Wednesday, October 17, 2012

Book Review: A Man of the People

I’ve read Chinua Achebe’s classic Things Fall Apart.  I’ve even seen it performed live, in Nigeria, with people who actually know how to pronounce the Igbo.  I understand why it’s a classic-  I’m a bit annoyed that it’s the main example of Africa Literature taught in US Universities (why does everything have to focus on Westerners?) – but I never really enjoyed it.  A Man of the People was different.

A Nigerian gentleman I met in Mountain View highly recommended the book.  Written in the early days of Nigerian’s independence, A Man of the People perfectly predicted Nigeria’s political future, or so this gentleman claimed.  I have to say, I agree.

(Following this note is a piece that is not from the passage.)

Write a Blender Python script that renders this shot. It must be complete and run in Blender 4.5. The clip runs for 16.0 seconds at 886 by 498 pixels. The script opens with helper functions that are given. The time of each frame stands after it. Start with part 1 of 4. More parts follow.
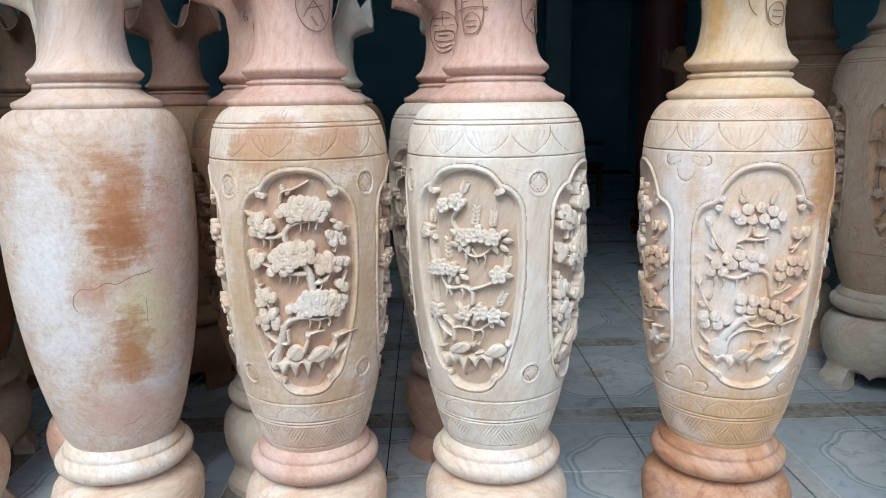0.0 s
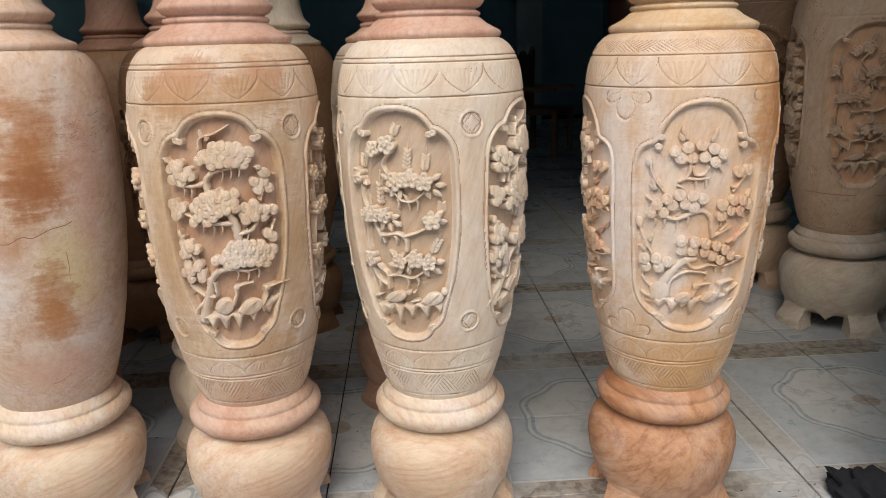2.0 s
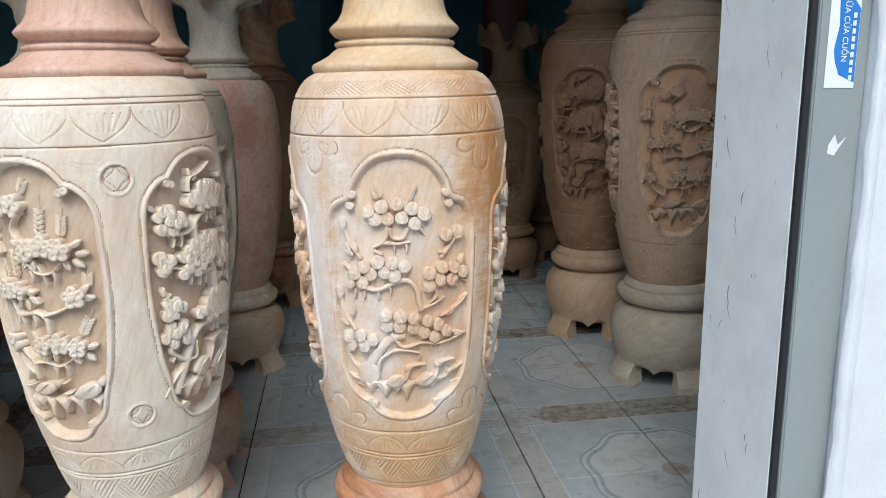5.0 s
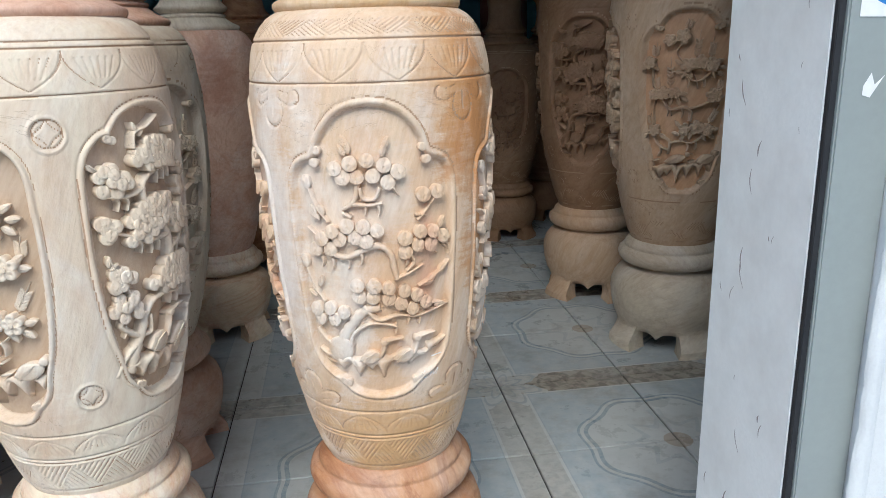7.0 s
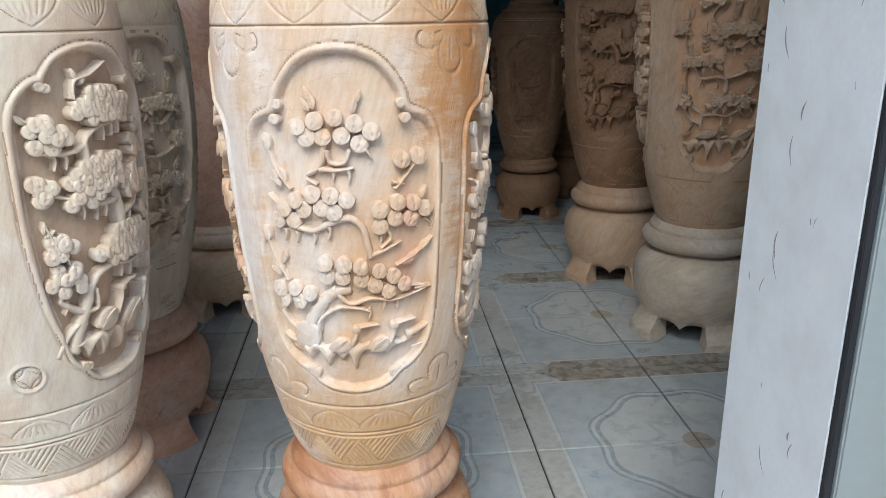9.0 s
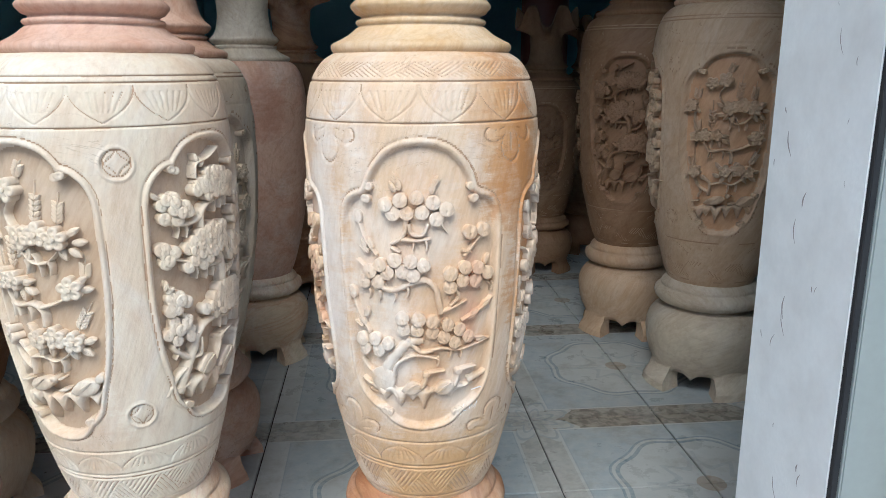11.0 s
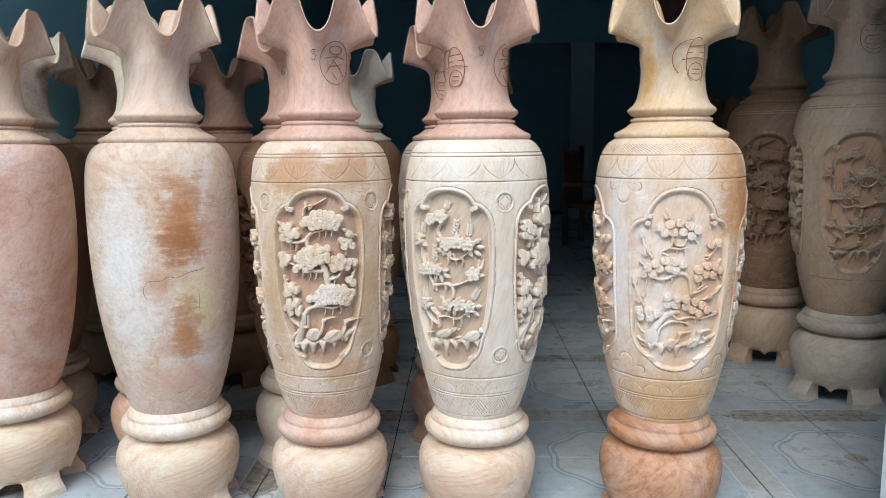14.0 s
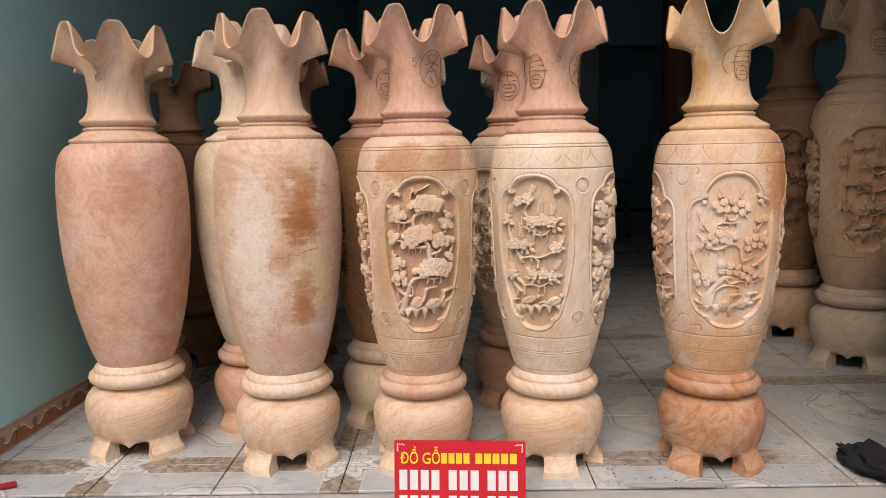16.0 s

The book is marvelous in its perception, Delphic novel with an engaging story.  Of course, I know little of the Nigerian politics of 1967, so perhaps the novel is less prediction than observation, but it certainly seems to match the current times.

It’s sometimes hard to figure out which characters to like, if you’re supposed to like any of them.  They’re very real in this way.  There are few obvious villains and few obvious heroes.  Situations and circumstances play the biggest role.  Who you are is where you are and who’s around you. The book’s biggest impact is the probing questions it discretely sends to the reader, “what would you do in this situation? How can you judge; wouldn’t you do the same?”

I’d recommend this book, except for one minor detail.  If you’re going to read it, make sure you have a Nigerian friend within reach for translations.  I muddled through fairly well thanks to having spent a very short time in Nigeria, but I still had to send out the occasional “what does x mean” tweet.

Usually, when I’m reading a book that has people speaking in a different language than the one in which the book is written, there’s some built-in guide to help you out with the translations, footnotes, immediate translation, italics to at least alert you of the other language, something.  Not in A Man of the People.  At least, not in my edition.  It is called Pidgin English, so I suppose some might assume it’s close enough.  Sometimes it is; sometimes it’s not.  Taking an example from a random page, “Abi my head no correct?”  I’ll let you decide.